Published: Tue, September 20, 2016
World | By Paul Elliott

Is Online Gambling Really a Scourge or are we being Dooped?

Is Online Gambling Really a Scourge or are we being Dooped?

One of the most widely discussed topics among mental health experts nowadays is problem gambling. Where a couple of years back problem gambling was seen as this important but not as disastrous a problem, it has now become a key concern for many countries around the world.

At first glance, it seems logical. The online casino industry is so wide spread and easily accessible that almost everyone can jump aboard and start gambling. And with so many lucrative offers given by casinos (visit here for evidence), it’s easy to assume that out of those that do, there will be a great deal of players who will take casual gaming too far.  

But is this really the case? Is the online gaming industry creating a massive problem? Well, let’s take a look at the statistics.  

Is There a Problem? – A UK Perspective

One of the largest online gambling markets in the world is the UK market. Following the 2014 regulatory changes by the UK Gambling Commission (UK GC), there are now many online operators open to UK players who have become responsible for interesting changes in market trends.  

According to an official 2016 report from the UK Gambling Commission, the online (or remote) gambling sector earned 29% of the entire gambling industry’s revenue during 2014-2015. The total Gross Gambling Yield (GGY) for that period was £12.6 billion, out of which only £3.6bn went to online betting, bingo and casino operators. 

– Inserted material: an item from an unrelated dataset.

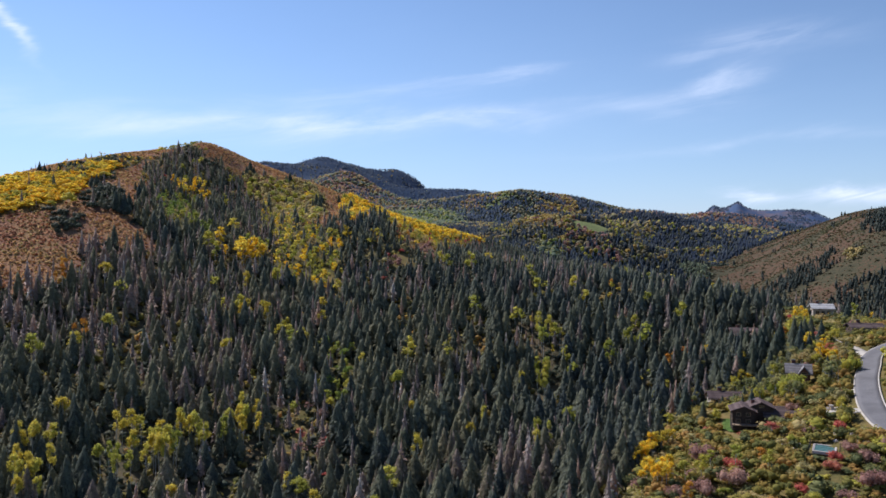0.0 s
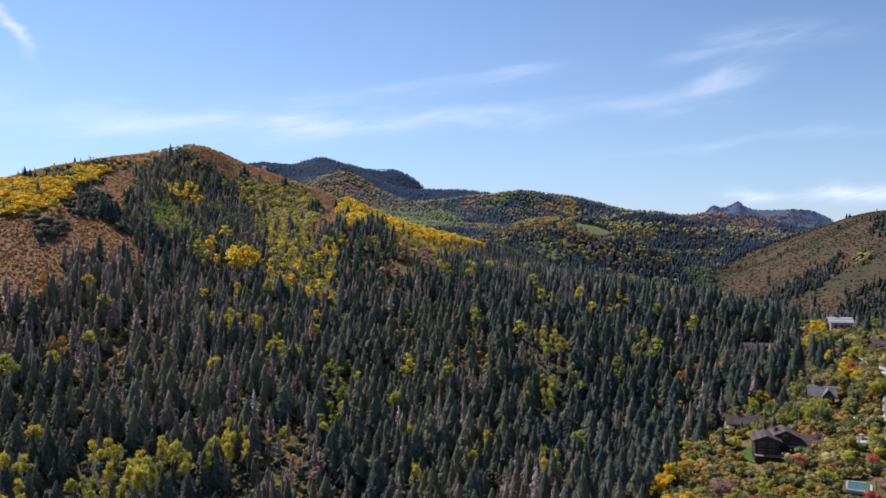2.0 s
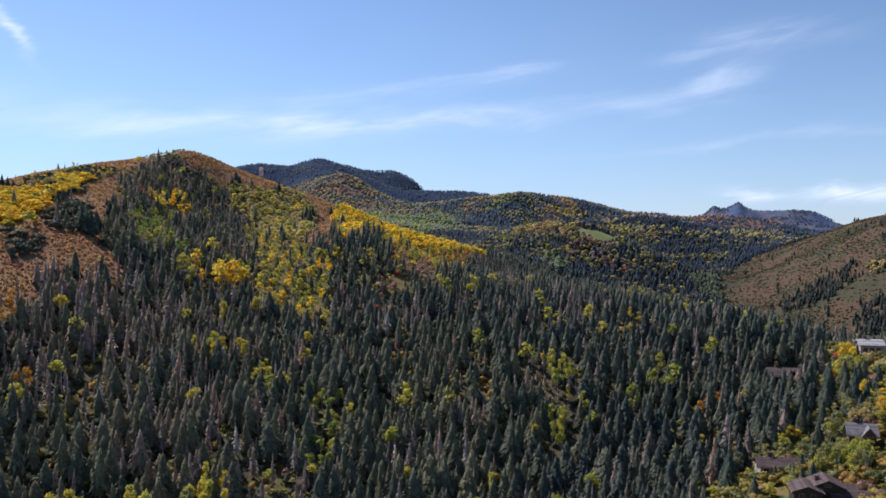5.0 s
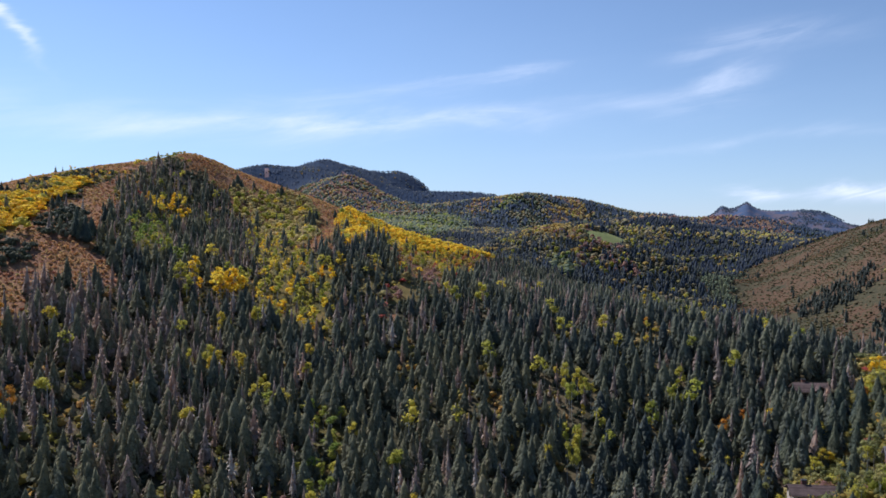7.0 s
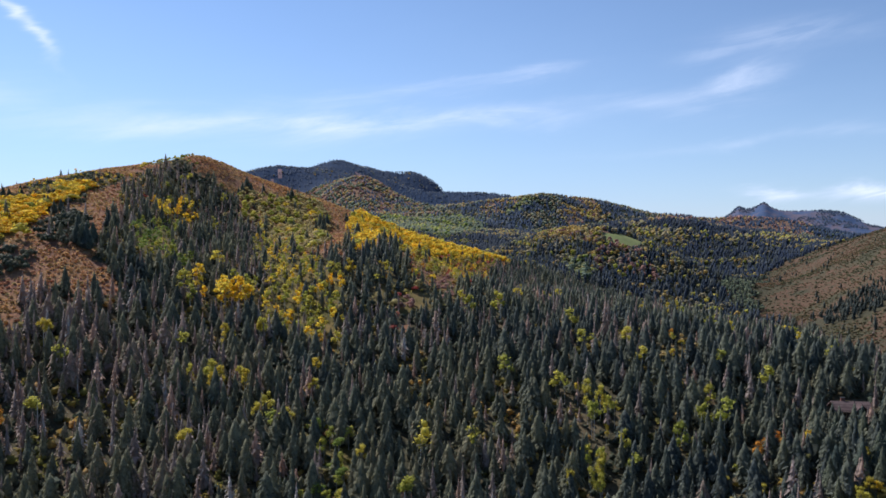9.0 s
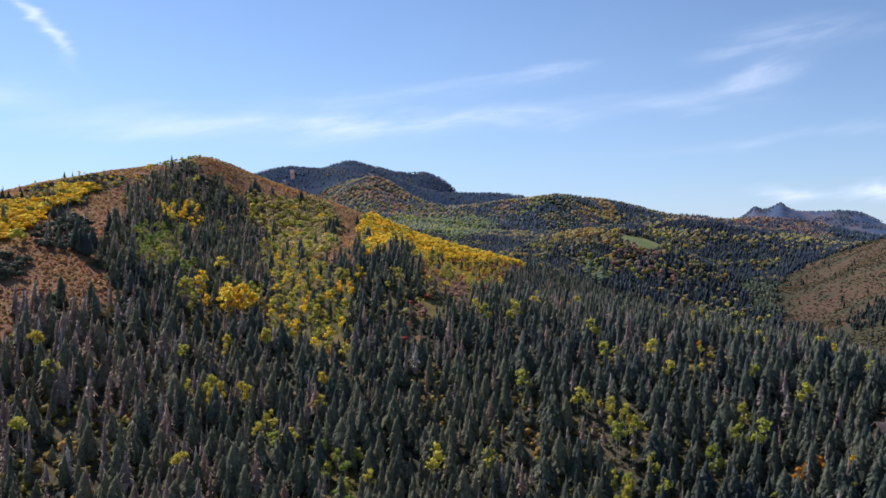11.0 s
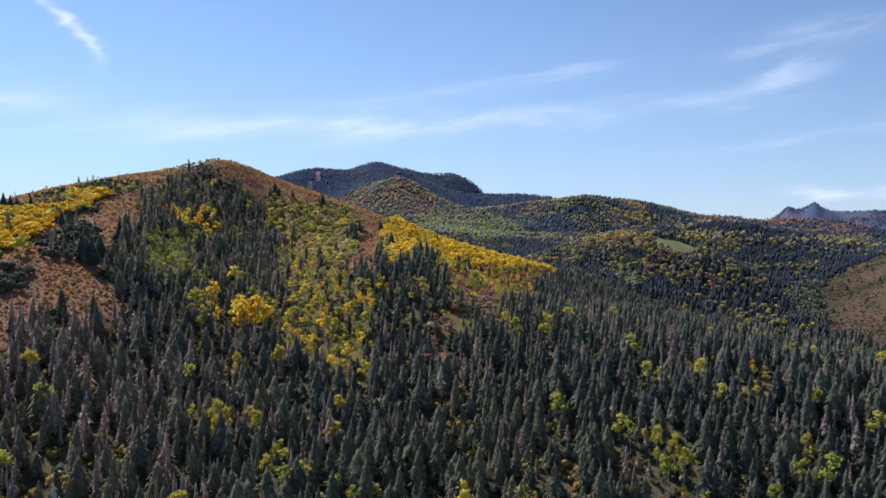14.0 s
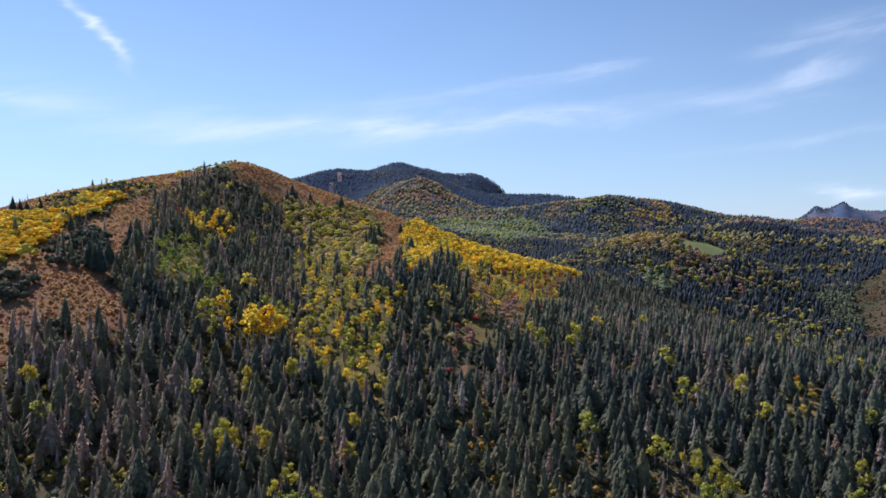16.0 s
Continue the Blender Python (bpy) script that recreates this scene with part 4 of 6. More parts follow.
ASPEN_FAR = [[(*leaves(FORM_RNG, np.array([(0, 0, 0.6), (0.12, 0, 0.42), (-0.1, 0.08, 0.46)]) + FORM_RNG.normal(size=(3, 3)) * 0.03, np.array([0.27, 0.2, 0.2]), 9, 0.13, rough=True, core=0.95), 0)] for _ in range(4)]
ROUND_MID = [[(*leaves(FORM_RNG, np.array([(0, 0, 0.66), (0.17, 0.05, 0.46), (-0.16, 0.1, 0.44), (0.02, -0.18, 0.46)]) + FORM_RNG.normal(size=(4, 3)) * 0.04, np.array([0.23, 0.19, 0.19, 0.19]), 54, 0.072, 0.5, 0.74), 0)] for _ in range(6)]
SHRUB_NEAR = [(shrub_crown(FORM_RNG, 560, 0.056), trunk_of(FORM_RNG, 0.03, 0.5, 4, 4, 0.3)) for _ in range(4)]
SHRUB_MID = [[(*shrub_crown(FORM_RNG, 52, 0.1, 4), 0)] for _ in range(5)]
SHRUB_TINY = [[(*shrub_crown(FORM_RNG, 5, 0.3, 1, 0.6, True), 0)] for _ in range(6)]
SHRUB_LOW = [[(*shrub_crown(FORM_RNG, 7, 0.26, 2, 0.6, True), 0)] for _ in range(5)]


def forest():
    x, y, rng = field(-330, 330, 120, 800, 4.5, 1)
    kinds = zone_of(x, y)
    keep = in_wedge(x, y) & clear_of_built(x, y) & seen_from_camera(x, y, 14) & (np.hypot(x, y) < 830)
    # thinner towards the valley floor in front
    x, y, kinds = x[keep], y[keep], kinds[keep]
    u, t, size = rng.random(len(x)), rng.random(len(x)), rng.random(len(x))
    clump = fbm(x, y, 22, 3, 71)
    share = {"conifer": 0.9, "bare": 0.5, "browned": 0.95, "goldmix": 0.22, "green": 0.12, "limegold": 0.26, "olive": 0.11, "crest": 0.05, "rust": 0.012, "darkoak": 0.12, "understorey": 0.16,
             "aspenmix": 0.32, "redmix": 0.12, "orangemix": 0.3, "yard": 0.0, "gold": 0.02, "lime": 0.1, "dry": 0.012, "rustgap": 0.05, "valley": 0.0}
    p = np.array([share.get(k, 0.0) for k in kinds])
    p = p * np.clip(1 + 0.7 * clump, 0.45, 1.15)
    p = np.where((y > 640) & (np.abs(x + 195) < 45), 0, p)
    p = np.where((np.abs(x + 82) < 26) & (np.abs(y - 236) < 20), p * 0.3, p)  # aspens stand between
    p = np.where((np.abs(x - 96) < 15) & (y > 200) & (y < 258), 0, p)  # open ground round the brown house
    p = np.where((kinds == "goldmix") & (x < -212), 0.04, p)
    tree = u < p
    x, y, kinds, t, size = x[tree], y[tree], kinds[tree], t[tree], size[tree]
    grove = fbm(x, y, 60, 2, 81)
    tall = 6.0 + 10.0 * size ** 1.3 + 3.0 * np.clip(grove, -0.6, 0.8)
    tall *= np.where(y > 540, 0.76, np.where(y > 420, 0.84, 0.95)) * np.where((kinds == "rust") | ((x < -212) & (y > 480)), 0.5, 1.0)
    wide = rng.uniform(0.9, 1.5, len(x)) * np.where(size < 0.3, 1.2, 1.0) * np.where(y > 430, 0.86, 1.0)
    patch = fbm(x, y, 35, 2, 91)
    dead = t < np.clip(0.17 + 0.35 * patch + 0.26 * np.clip((-70 - x) / 60, 0, 1) * (y > 270), 0.03, 0.6)
    tone = np.clip(0.40 + 0.14 * np.clip((-20 - x) / 60, -1, 1) + 0.5 * fbm(x, y, 70, 3, 95) + 0.42 * (rng.random(len(x)) - 0.5), 0.0, 0.98)
    dead = dead | (kinds == "bare") | ((kinds == "browned") & (t < 0.6))
    live = np.nonzero(~dead)[0]
    order = live[np.argsort(np.hypot(x[live], y[live] - 60) + np.where((np.abs(x[live]) < 140) & (y[live] > 190), 0, 400))]
    near, rest = order[:290], order[290:]
    models = [plant_thing("spruce", "tall dark green spruce standing in the dense forest", "spruce tree", "spruces of the forest", c, tr, "spruce", "bark") for c, tr in SPRUCE_NEAR]
    plant_copies(models, at(x[near], y[near]), tall[near], wide[near])
    mid, back = rest[y[rest] < 430], rest[y[rest] >= 430]
    for sel, forms, nm in ((mid, SPRUCE_MID, "spruce_forest"), (back, SPRUCE_FAR, "upper_spruce_forest")):
        stuff(nm, "dense dark green spruce forest covering the hillside", "forest", forms, at(x[sel], y[sel]), tall[sel], wide[sel], tone[sel], ["spruce", "bark"])
    d = np.nonzero(dead)[0]
    stuff("dead_spruces", "grey brown dead spruces scattered among the living ones", "dead trees", DEAD_FORM, at(x[d], y[d]), tall[d] * 0.95, wide[d], rng.random(len(d)), ["dead", "bark"])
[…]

However, despite the smaller percentage in GGY, the online sector actually became the leading market that contributes to gambling problems. According to 2015 statistics gathered by Gam Care, a UK support charity for gambling addicts, online gamblers were the leading addicts and made:

• 37% of all callers to the Gam Care Help Line;

• 60% of Gam Care Net Line (online support) users;

• 46% percent of all reaches.

This is a large increase over the previous year, where betting shops were leaders in problem gambling with 43% of all calls, and only 34% were due to online gambling. But during 2014/15, the trend was shifted towards online gambling and the percentage of betting shop addicts who reached the support lines fell down to 38% of all calls. 

Considering the statistics and the fact that betting shops had a market share of 25%, or 4% less than the online gaming sector in 2014/15, it’s easy to conclude that online gambling was the leading industry in terms of problem gambling in the country. However, these are only statistics from two bodies in the UK. The complete magnitude of the problem on a global level is yet to be measured via cross-studies. 

Who’s affected Most?

When it comes to online problem gambling, the number one risk group is young people in their early-mid twenties. The exact cause of this trend is yet to be defined, but one assumption is that this is the age category to which the most active users of mobile technology belong. 

According to a study from the North Carolina University in Wilmington, 75% of all college students reported having gambled, while 67% did sport betting. Similar trends were observed in Australia as well, where the 18-24 year olds were observed to be the most frequent users of poker machines. 

Furthermore, the UK GC 2016 report puts gamblers aged 18-24 at the highest risk of problem gambling. This fact is only confirmed by the findings of the Gam Care, where the highest numbers of calls for several consecutive years were placed by people aged 18-35. 

Now this information might not be concerning as is. However, when you add the fact that young people in their 20s are the most frequent gambling addicts that turn themselves into help centers, it really puts another perspective to the problem. 

How is it becoming a Problem?

The underlying cause of problem gambling can, of course, be found in the rapid expansion of technology. But still, most agree that casino operators should take a big part of the blame. 

The primary source of the problem, as most analysts and treatment clinics see it, is the in-game advertising of gambling operators, which is especially popular in Europe. 

For example, as the head of the UK GC recently reported, in 2016, about £120 million were spent on advertising by operators, but only £6.5 million on promoting problem gaming treatments. When you consider this dramatic difference, it feels as though operators are less inclined towards preventing addiction and more towards spreading operations.